Against famine and the crown…

15 03 2010

St. Patrick’s Day, for good and bad, is very intense holiday. Heaped atop its sacred origins — a celebration of the Christianization of Ireland and, as a result, much of barbarian western Europe — are all the Yankee-Paddy traditions: paper shamrocks, bad green beer, silly hats, “Kiss me I’m Irish” t-shirts, and hundreds of thousands of non-Irish celebrating their Irishness by getting pissed.

I’ve moved from celebrating the day with loads of beer and whiskey to a more quiet, contemplative family meal. It sounds lame to some, I’m sure, but for us the day is more about reflecting on the great Irish and Irish-American people that came before us, that gave us the opportunities we have today. Without those brave souls who knows what sort of life my wife, daughter and I would be leading (assuming we were here at all.)

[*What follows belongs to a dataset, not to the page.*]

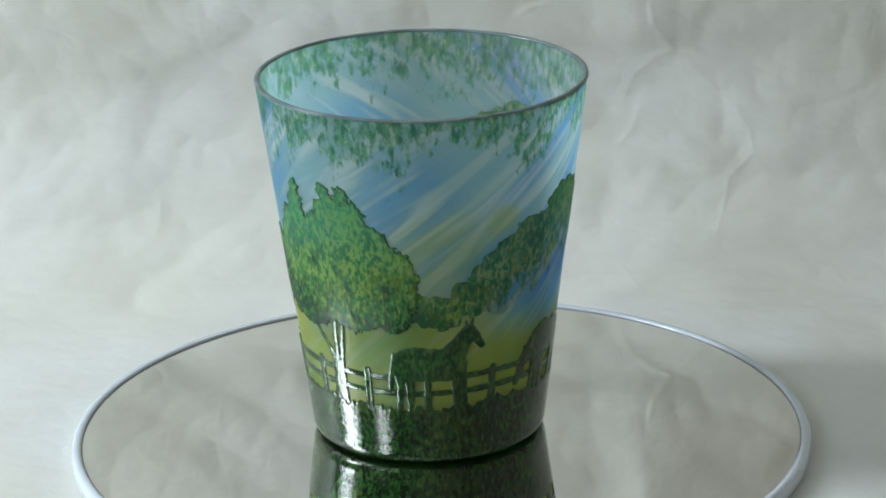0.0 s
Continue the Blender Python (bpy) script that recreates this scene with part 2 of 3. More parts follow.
def plain(name, a, b, scale, rough):
    m = Mat(name)
    co = m.n("TexCoord").outputs["Object"]
    return m.surface(m.mix(m.noise(co, scale, 5.0, 0.6), a, b), rough, normal=m.bump(m.noise(co, scale * 6), 0.1, 0.004))


M_MIRROR, M_RING, M_PAPER = mirror_material(), ring_material(), paper_material()
M_PLASTER = plain("cream_plaster", (0.48, 0.44, 0.38), (0.55, 0.50, 0.43), 3, 0.8)
M_CEILING = plain("white_ceiling", (0.56, 0.56, 0.54), (0.62, 0.62, 0.60), 3, 0.85)
M_FLOOR = plain("brown_boards", (0.16, 0.10, 0.06), (0.24, 0.15, 0.09), 6, 0.5)
M_TABLE = plain("oak_table", (0.24, 0.15, 0.08), (0.32, 0.21, 0.12), 9, 0.4)
M_EDGE_SHADE = plain("brown_edge_shade", (0.20, 0.17, 0.16), (0.27, 0.24, 0.23), 80, 0.5)
M_FRAME = plain("white_window_paint", (0.74, 0.74, 0.72), (0.80, 0.80, 0.78), 20, 0.4)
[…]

Still, I can’t resist some of the trappings of the day. A guilty pleasure of mine is listening to Dropkick Murphys. It’s cliche, I know, especially if you’re Boston-area Irish. But the Murphys are irresistible high-octane, Gaelic punk, and the only time it’s really fitting to listen to them is this time of year. This song, “Fields of Athenry,” is an old Irish rebel tune and one of my favorites by DM.